Struggling with intuition about this probability question. Symmetry argument of two balls drawn from an urn.

Question

So the question is as follows:

An urn contains m red balls and n blue balls. Two balls are drawn uniformly at random from the urn, without replacement.

(a) What is the probability that the first ball drawn is red?

(b) What is the probability that the second ball drawn is red?*

The answer to a) quite clearly works out to be $\frac{m}{(m+n)}$, but the answer to b turns out to be the same, and my tutor said this is intuitive by a symmetry argument.

i.e. that $P(A_1)$ = $P(A_2)$ where $A_i$ is the event that a red ball is drawn on the ith turn. However I am struggling to see how this is evident, can anyone explain this?

Answer 1

Part (b) doesn't give any information about the first ball, it is just asking for the probability that the second ball in the line is red.
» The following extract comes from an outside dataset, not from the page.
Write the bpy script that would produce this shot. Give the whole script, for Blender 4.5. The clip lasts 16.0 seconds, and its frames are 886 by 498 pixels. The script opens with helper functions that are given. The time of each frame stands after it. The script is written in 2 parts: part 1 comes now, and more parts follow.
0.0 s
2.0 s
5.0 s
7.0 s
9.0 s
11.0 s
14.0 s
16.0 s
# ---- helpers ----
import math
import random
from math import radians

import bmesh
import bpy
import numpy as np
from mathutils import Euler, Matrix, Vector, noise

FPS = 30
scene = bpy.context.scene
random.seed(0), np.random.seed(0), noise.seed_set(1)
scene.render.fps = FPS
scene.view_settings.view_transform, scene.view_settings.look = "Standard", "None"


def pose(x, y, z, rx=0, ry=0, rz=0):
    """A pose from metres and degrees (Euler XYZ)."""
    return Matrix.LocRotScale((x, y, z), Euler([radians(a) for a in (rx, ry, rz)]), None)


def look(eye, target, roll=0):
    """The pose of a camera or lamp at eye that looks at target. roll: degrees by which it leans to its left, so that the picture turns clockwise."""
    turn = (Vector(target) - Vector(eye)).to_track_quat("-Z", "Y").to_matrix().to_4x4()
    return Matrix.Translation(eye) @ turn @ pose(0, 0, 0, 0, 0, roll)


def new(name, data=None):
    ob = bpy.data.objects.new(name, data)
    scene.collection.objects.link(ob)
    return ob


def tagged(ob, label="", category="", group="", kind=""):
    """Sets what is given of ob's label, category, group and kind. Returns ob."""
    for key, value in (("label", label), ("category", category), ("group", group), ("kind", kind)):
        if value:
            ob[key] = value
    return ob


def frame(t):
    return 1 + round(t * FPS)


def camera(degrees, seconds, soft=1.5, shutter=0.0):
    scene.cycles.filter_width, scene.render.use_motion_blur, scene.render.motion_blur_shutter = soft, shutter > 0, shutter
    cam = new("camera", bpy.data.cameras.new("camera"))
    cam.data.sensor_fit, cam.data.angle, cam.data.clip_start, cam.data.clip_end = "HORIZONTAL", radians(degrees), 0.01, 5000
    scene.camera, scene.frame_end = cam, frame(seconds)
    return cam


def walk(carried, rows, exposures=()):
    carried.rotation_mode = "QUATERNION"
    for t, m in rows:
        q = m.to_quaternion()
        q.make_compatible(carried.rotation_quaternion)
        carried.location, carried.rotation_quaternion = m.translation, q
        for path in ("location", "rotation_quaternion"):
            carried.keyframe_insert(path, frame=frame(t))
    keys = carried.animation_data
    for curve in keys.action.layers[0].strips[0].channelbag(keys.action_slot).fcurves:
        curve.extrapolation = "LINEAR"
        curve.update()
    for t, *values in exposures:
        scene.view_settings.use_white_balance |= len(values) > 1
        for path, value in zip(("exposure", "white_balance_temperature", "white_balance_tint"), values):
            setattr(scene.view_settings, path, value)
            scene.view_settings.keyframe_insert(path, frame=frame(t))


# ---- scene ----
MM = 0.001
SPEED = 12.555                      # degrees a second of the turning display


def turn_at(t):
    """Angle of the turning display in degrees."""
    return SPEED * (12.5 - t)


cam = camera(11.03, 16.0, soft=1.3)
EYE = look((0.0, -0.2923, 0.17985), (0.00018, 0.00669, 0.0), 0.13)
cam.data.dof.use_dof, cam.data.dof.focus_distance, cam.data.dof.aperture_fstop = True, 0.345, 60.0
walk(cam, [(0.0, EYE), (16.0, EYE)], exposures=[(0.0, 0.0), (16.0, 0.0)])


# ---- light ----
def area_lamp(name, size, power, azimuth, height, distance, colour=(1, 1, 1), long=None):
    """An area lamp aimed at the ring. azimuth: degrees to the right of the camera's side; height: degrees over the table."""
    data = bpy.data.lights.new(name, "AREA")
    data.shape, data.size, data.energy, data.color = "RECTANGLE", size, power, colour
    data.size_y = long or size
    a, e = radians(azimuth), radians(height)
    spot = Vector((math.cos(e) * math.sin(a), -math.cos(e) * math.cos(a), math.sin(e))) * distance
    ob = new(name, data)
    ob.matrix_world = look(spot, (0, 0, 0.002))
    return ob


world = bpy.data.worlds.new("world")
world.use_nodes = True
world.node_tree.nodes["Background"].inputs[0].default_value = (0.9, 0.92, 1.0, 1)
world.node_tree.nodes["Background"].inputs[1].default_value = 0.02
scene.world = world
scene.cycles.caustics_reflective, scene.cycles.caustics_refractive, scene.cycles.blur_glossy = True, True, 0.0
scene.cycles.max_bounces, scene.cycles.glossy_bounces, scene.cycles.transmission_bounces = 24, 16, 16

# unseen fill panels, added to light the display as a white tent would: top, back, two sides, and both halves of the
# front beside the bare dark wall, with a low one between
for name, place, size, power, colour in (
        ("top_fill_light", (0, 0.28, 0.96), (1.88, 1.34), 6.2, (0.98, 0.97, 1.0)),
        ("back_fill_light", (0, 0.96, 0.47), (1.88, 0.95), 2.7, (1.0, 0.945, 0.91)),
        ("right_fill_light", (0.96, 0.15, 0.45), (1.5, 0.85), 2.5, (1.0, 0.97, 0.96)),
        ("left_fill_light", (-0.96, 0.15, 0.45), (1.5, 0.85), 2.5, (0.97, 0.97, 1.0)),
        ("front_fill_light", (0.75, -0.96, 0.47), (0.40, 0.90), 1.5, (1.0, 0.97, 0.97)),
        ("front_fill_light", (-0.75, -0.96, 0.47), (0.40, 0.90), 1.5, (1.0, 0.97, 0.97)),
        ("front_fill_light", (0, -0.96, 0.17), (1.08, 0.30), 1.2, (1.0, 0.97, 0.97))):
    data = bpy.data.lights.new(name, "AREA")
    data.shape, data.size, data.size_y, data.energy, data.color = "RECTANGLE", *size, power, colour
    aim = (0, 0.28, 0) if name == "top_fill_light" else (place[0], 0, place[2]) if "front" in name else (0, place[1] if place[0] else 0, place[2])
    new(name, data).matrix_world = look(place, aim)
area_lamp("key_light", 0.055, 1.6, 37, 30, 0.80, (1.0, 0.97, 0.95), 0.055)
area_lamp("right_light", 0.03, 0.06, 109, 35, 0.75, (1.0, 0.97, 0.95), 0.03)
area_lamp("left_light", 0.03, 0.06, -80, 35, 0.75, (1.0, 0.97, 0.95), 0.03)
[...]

Now red balls (or those of any other color!) don't have any preference for positions in the line, hence if you randomly pick up any ball from the line, its probability of being red will be the same.

Answer 2

The second probability is

$$\frac{m-1}{m+n-1},$$

which is not the same as the first, so there's nothing to be worried about.

Answer 3

The secon ball probability is$\frac{m}{m+n}\frac{m-1}{m+n-1}+\frac{n}{n+m}\frac{m}{m+n-1}=\frac{m}{n+m}$ This is the same as the first, which, by symmetry, is what it should be.